Starting today, the internet is going to be different.
Back in December, the Federal Communications Commission (FCC) voted to repeal Obama-era net neutrality regulations. And today, that repeal has taken effect. After an intense marketing and lobbying campaign, internet companies like Verizon, AT&T, and Comcast convinced the FCC to allow them to slow or restrict access to certain websites.
The internet probably won't immediately become (more of) a dystopian nightmare. But even so, we are likely to see some changes in the near future. Here’s what we can expect from tomorrow’s internet.
What's the logic behind the new rules, exactly?
Internet service providers (ISPs) like Verizon and Comcast have a great deal of freedom over how they conduct their business. Unsurprisingly, opinions tend to be split along party lines. Some on the political right, championed by FCC chairman Ajit Pai, argue that giving companies this kind of freedom will boost business. Those on the political left (and about 83 percent of Americans) feel that net neutrality regulations were important for personal freedom and made for a more fair marketplace.
In particular, the repeal that went into place gives ISPs legal permission to create fast and slow lanes online — certain websites and content will load more slowly, while others will be blocked outright. It also gives them the freedom to charge people more money for faster access, which would likely make the entire internet slower for everyone else.
What does this mean?
In practice, individuals will likely end up paying for better service, and companies and websites will pay for their content to load more quickly.
ISPs have, like, totally pinky promised to not abuse the new privileges. But far more realistically, we’re probably going to see some gradual shifts in our service over time, especially since Comcast backed down on its good-faith promise the day the repeal passed and has previously limited access to peer-to-peer applications. A big, sudden shift would piss off a lot of people, including politicians, and perhaps bolster the ongoing effort to get net neutrality back.
In the long term, this means that well-established companies will have a further advantage over startups that can’t afford to compete for an online presence. Also, some have expressed fears that these companies will exert political influence by affecting what people in certain regions see online. It's happened before — as Motherboard reported, Verizon once blocked text alerts from a pro-choice organization.

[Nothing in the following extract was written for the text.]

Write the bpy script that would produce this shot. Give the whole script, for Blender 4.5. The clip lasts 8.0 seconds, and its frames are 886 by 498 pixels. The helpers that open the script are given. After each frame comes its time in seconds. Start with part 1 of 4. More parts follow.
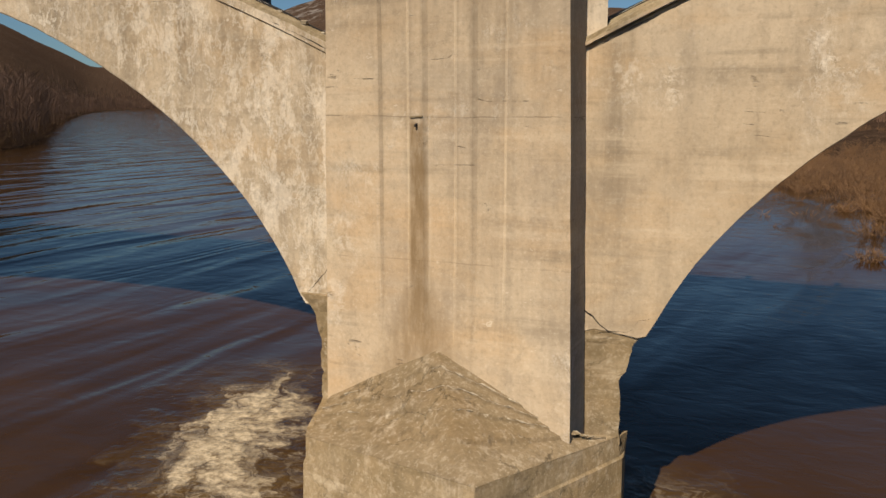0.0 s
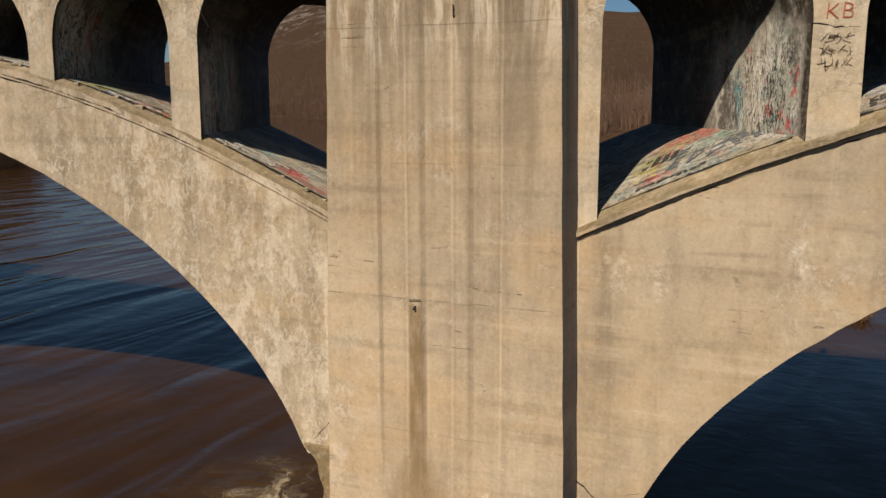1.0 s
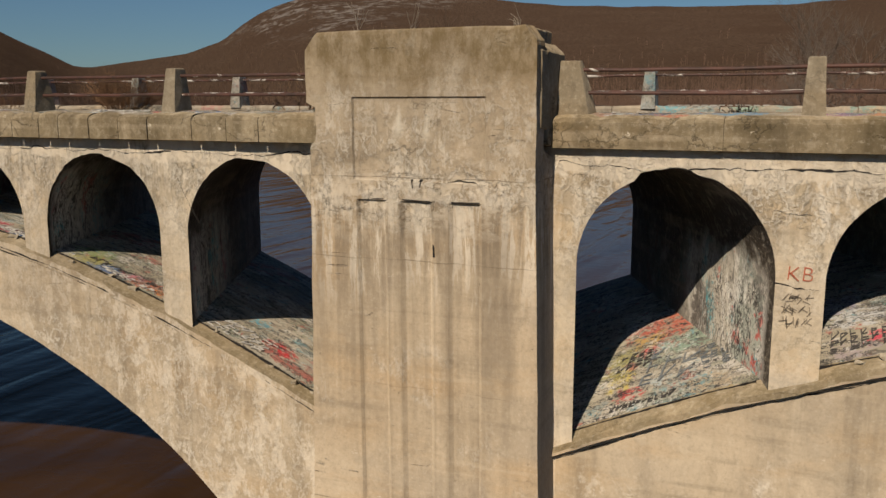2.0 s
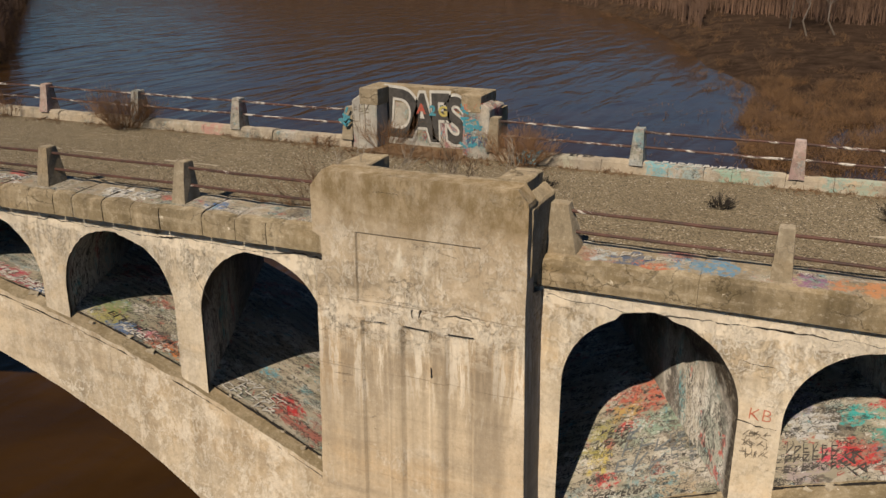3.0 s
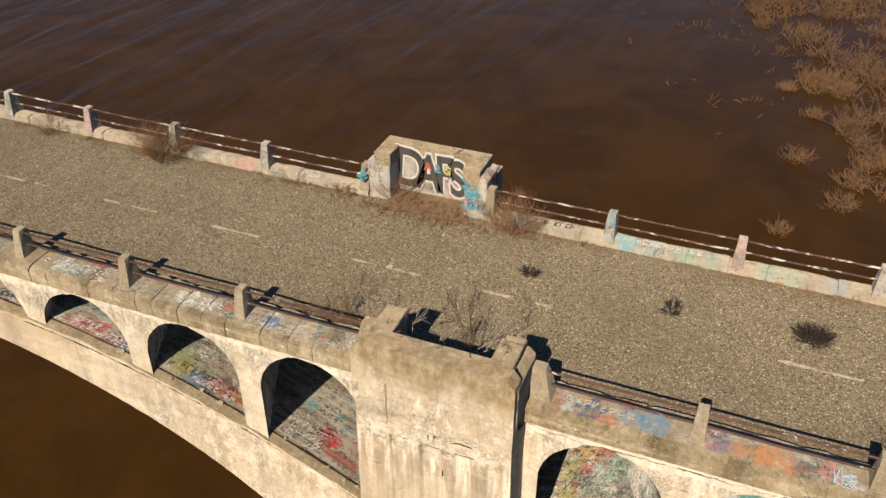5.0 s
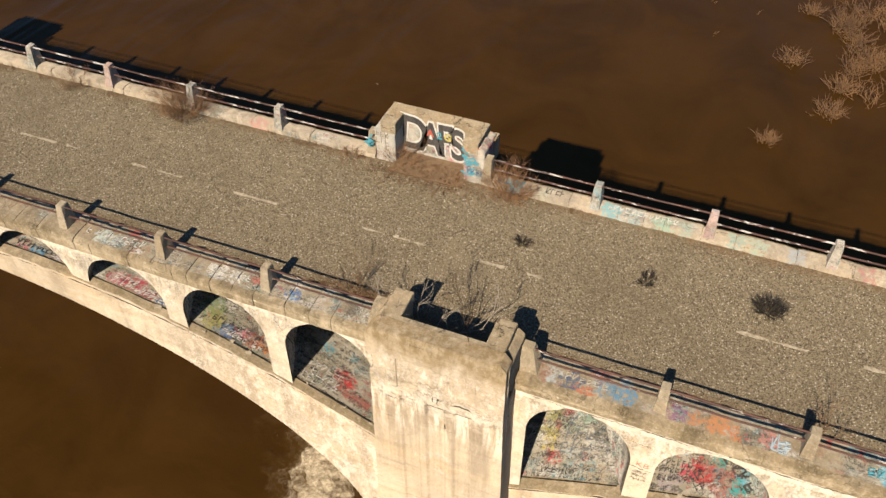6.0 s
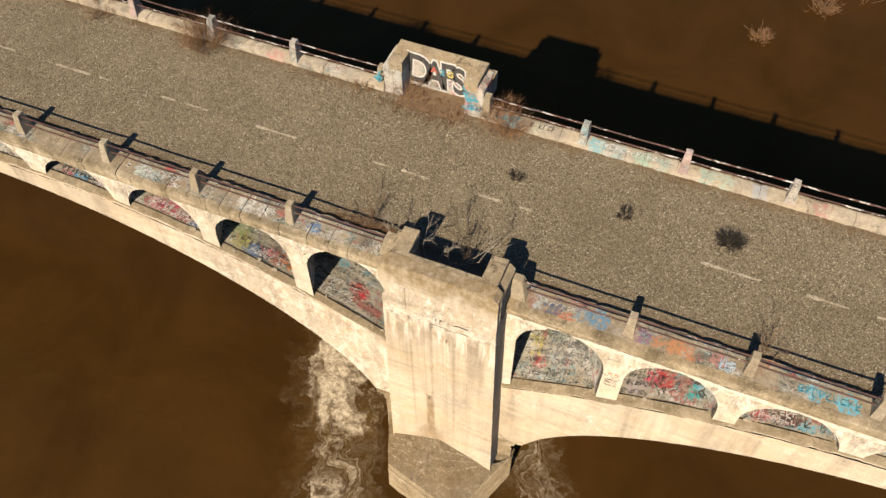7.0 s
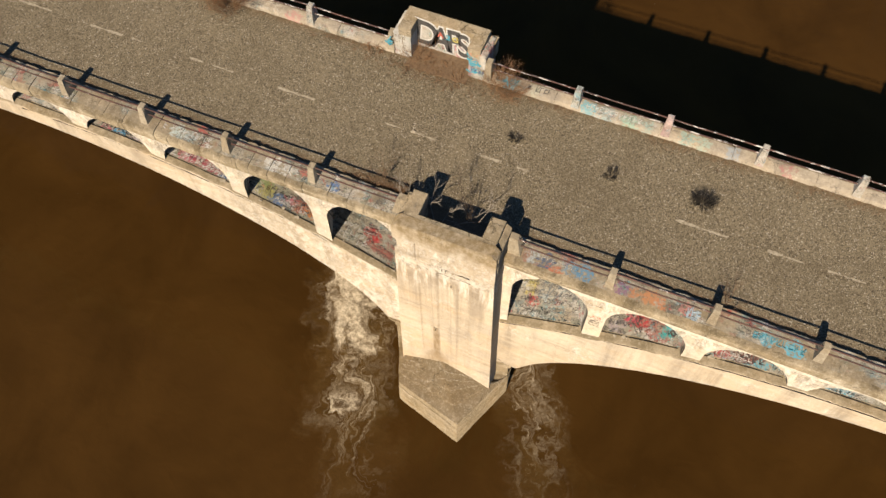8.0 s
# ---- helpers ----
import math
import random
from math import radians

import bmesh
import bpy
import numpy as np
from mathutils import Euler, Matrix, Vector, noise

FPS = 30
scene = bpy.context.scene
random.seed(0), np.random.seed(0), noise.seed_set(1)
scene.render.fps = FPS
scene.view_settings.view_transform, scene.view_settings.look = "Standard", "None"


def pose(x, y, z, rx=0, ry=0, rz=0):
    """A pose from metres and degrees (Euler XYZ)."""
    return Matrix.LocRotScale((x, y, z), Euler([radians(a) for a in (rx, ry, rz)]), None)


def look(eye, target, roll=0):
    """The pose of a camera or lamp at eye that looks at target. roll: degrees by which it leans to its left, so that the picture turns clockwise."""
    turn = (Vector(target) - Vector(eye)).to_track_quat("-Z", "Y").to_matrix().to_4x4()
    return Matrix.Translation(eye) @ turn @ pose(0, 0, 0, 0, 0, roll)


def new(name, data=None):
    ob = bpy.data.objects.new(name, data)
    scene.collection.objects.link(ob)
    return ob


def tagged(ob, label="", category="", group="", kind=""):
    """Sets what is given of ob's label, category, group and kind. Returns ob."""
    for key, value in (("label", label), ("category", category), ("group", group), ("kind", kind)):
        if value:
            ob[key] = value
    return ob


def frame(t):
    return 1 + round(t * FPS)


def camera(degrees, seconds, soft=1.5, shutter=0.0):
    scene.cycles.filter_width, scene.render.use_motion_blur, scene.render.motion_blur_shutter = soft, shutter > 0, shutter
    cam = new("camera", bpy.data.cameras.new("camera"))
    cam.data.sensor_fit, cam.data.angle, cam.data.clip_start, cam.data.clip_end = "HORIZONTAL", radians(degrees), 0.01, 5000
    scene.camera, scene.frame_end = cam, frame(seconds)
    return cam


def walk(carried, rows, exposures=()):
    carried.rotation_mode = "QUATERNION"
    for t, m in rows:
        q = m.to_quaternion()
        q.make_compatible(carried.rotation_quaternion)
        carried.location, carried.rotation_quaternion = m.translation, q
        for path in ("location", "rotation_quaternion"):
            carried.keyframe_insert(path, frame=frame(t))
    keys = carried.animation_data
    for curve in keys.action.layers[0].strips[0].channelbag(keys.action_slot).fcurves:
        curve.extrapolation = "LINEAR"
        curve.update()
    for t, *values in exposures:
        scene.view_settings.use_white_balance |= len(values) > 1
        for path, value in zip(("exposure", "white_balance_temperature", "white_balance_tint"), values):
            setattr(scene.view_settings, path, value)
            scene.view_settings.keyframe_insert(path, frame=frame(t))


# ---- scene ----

And in the wake of the 2016 election, as we sort through the role that technology like Facebook played in affecting the result, many don't think it's the right moment to be giving technology companies more control over what we see online.
Are the new rules here to stay?
Yes, for now. Democrats in Congress are still working to reinstate net neutrality rules in the next few years, during President Trump's term. The Democrats in the Senate convinced three Republicans to vote to overturn the new repeal, and now House Democrats are trying to get enough Republicans to sign on and pass the legislation there as well.
That’s a tall order. They would need to get even more Republicans on their side and, for now, that just doesn't seem likely. In the meantime, more local solutions have emerged. Washington State passed net neutrality protections in March, and California is working on similar laws. Montana and New York have also established net neutrality for all contracts between ISPs and the state government, but that doesn’t necessarily extend to everyone within the state.
Meanwhile, some are thinking even smaller, trying to circumvent corporate ISPs altogether with local broadband networks — high-speed community-run internet that doesn't run the risk of being throttled by the major ISPs.
We don’t know yet how quickly things will change for the average internet user as ISPs begin to take advantage of their new power. But for the sake of a more democratic internet, we’re hoping to see more protections and solutions emerge before things change too much.